My Lords, I congratulate the noble Lord, Lord Hannay, on the energy he has put into this issue during the process of scrutinising the Bill. The debates we have had on it have made it absolutely clear that on all sides of the House we strongly support legitimate overseas students coming to Britain to study, because it enhances the academic experience of British students, it is good for the overseas students, and it is a great British export.

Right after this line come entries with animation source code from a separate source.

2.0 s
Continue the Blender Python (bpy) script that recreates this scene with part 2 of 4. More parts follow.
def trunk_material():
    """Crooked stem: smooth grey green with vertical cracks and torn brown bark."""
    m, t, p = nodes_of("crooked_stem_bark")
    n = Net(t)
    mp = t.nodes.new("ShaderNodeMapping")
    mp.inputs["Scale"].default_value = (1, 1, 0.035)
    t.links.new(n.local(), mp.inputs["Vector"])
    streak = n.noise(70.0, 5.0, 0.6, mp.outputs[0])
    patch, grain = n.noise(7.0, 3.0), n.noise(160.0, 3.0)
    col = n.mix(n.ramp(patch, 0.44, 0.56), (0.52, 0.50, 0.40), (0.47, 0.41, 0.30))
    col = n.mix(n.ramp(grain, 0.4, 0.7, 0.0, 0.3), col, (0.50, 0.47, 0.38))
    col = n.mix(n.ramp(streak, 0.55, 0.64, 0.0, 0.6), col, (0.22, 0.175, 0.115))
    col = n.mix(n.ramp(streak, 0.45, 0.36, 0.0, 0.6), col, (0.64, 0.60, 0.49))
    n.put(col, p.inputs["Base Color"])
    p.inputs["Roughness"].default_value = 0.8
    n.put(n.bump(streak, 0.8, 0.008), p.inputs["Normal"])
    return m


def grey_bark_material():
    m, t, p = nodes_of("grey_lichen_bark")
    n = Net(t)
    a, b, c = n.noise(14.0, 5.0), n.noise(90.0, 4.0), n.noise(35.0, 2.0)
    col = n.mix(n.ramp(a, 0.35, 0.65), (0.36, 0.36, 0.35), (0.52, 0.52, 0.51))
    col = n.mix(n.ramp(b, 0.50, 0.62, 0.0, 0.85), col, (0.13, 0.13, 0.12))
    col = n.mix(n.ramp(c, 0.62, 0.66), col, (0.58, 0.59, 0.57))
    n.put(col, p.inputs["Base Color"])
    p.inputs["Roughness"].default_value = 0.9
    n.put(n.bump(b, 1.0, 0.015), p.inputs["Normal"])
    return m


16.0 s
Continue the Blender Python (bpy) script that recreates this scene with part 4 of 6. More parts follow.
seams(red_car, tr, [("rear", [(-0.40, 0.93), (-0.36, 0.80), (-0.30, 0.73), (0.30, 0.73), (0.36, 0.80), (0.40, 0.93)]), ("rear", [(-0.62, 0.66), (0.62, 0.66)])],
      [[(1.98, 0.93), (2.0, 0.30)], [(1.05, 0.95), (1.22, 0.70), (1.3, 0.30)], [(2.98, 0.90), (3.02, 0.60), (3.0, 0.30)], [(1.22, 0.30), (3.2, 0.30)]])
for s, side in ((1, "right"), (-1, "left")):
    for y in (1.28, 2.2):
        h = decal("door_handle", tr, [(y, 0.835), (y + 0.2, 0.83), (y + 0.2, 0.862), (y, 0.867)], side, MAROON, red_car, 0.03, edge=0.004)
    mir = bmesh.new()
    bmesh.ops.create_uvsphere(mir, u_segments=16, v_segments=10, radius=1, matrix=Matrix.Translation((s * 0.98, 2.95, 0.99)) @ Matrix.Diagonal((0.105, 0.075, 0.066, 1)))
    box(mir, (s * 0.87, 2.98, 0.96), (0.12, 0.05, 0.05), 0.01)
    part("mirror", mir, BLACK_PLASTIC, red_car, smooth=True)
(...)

What the Minister said in signalling again that the policy remains to attract legitimate overseas students was rather more welcome than the noble Lord, Lord Hannay, accepted, although I fully realise why he made the observations that he did. He says that statistics are not the crucial issue and statistics are less important than policy. However, the point we heard a moment ago from the Minister about this new exercise on statistics has considerable potential value. Aside from all the general arguments, one of the frustrations about this debate is a genuine empirical disagreement about how many students from abroad overstay in this country. A lot of the debate and attitudes in Whitehall are shaped by a view that we have a problem of a lot of overstayers. If there is such a problem, we need to tighten the regime. If, however, there is not a problem of overstayers, and it can be established authoritatively that there is not, that would be a significant contribution to the debate.
The statistics at the moment are very unreliable. If someone comes here to study and tells someone doing one of the surveys that they are here to study, stays on and works for a time, then leaves, answering the question, “What have you been doing?”, with, “I’ve been working”, they count as a leaving worker, not as a leaving student. If someone comes here to study, thinking that they will be here for more than a year, but end up leaving Britain after being here for 11 months—many master’s courses are advertised as a year long but you can complete them in 11 months—they do not count as one of those one-year students departing. There are lots of problems like this in the statistics, which have proved a bane in the debate about overseas students and their numbers. I very much hope that the important initiative which the Minister announced today, which was discussed in the other House yesterday, will enable us to get to the bottom of those types of empirical questions. That would be an important contribution to the debate, and I hope that the Minister will be able to confirm that those type of questions will be within the scope of this exercise and that we will learn more about it.
I also hope, thinking of all the time that we have spent on attracting overseas students to this country, that we might briefly remind the Government of the importance of encouraging British students to study abroad. Of course, dare one say it, if they were to
study abroad for more than a year, it would reduce net migration—not that that is the most important reason for promoting it. However, when one looks at half a million students coming from abroad to study in Britain and 30,000 British students going to study abroad, especially if we are to be a dynamic global presence, even post Brexit, we need to do better at promoting and encouraging British students to go abroad. One way to do that is to make it easier for them to take out loans to finance their study abroad. I hope that we will look at that.
Finally, as this will be my last intervention on the Bill, I congratulate the ministerial team that has successfully brought the Bill to a conclusion. My noble friend Lord Younger has been courteous throughout this debate, and Jo Johnson has been extraordinarily diligent in spending time in this Chamber observing our debates. This is a substantial piece of legislation. We only legislate on higher education once a generation, and this legislation finally puts in place a regulatory regime that matches the realities of higher education in Britain. We could not have carried on with the old grant-giving body being a kind of informal regulator, using its power of the purse to regulate the sector. This is a much better, more lucid, more transparent and more rule-based system.
In our debates in this House, on all sides, it has been clear that we care passionately about the autonomy of higher education institutions and universities, and the provisions, including the new ones we have debated today, enhance that autonomy. Looking back on this debate, one of my regrets is that while we have tended to look at this from an English perspective, from the conversations I have with vice-chancellors, it is clear to me where the biggest threats to autonomy in our universities lie, and it is not in England. The relationship between the Scottish Government and their universities is far more intrusive and overbearing than anything that would be acceptable in England. We have sometimes had an English Minister with English teaching responsibilities facing challenges about autonomy for which he is not responsible. I hope that in the future we will be avid in securing, scrutinising and protecting the autonomy of Scottish universities, which matters enormously in Scotland and more widely. Therefore, we have a better regulatory regime, we have spoken up for autonomy, and, significantly, the focus on teaching has reminded us of the importance of the educational experience in university. After so much attention has been given to research over the years, it is excellent that we have spent so much of our time focusing on teaching.
I therefore thank the Ministers, and I thank their Bill team for the way in which it has engaged with many of us as we have had questions to make sense of specific proposals and try to engage with them. Indeed, this has been a cross-party debate. We have had excellent interventions from experts on the Cross Benches, people who work in and understand higher education, which has enormously enhanced our debate. We have heard from the Opposition Benches—I agree that the noble Lord, Lord Stevenson, made an important contribution from the Opposition Front Bench—and from the Lib Dem Benches. Occasionally I had to remind myself
that we had worked on this together in coalition and that some of the measures that were now proving so controversial could trace their origins to a Government in whom there was even a Secretary of State I worked with who belonged to a certain party opposite. However, all parties have worked together on this, and we can be proud of the Bill that is now going forward.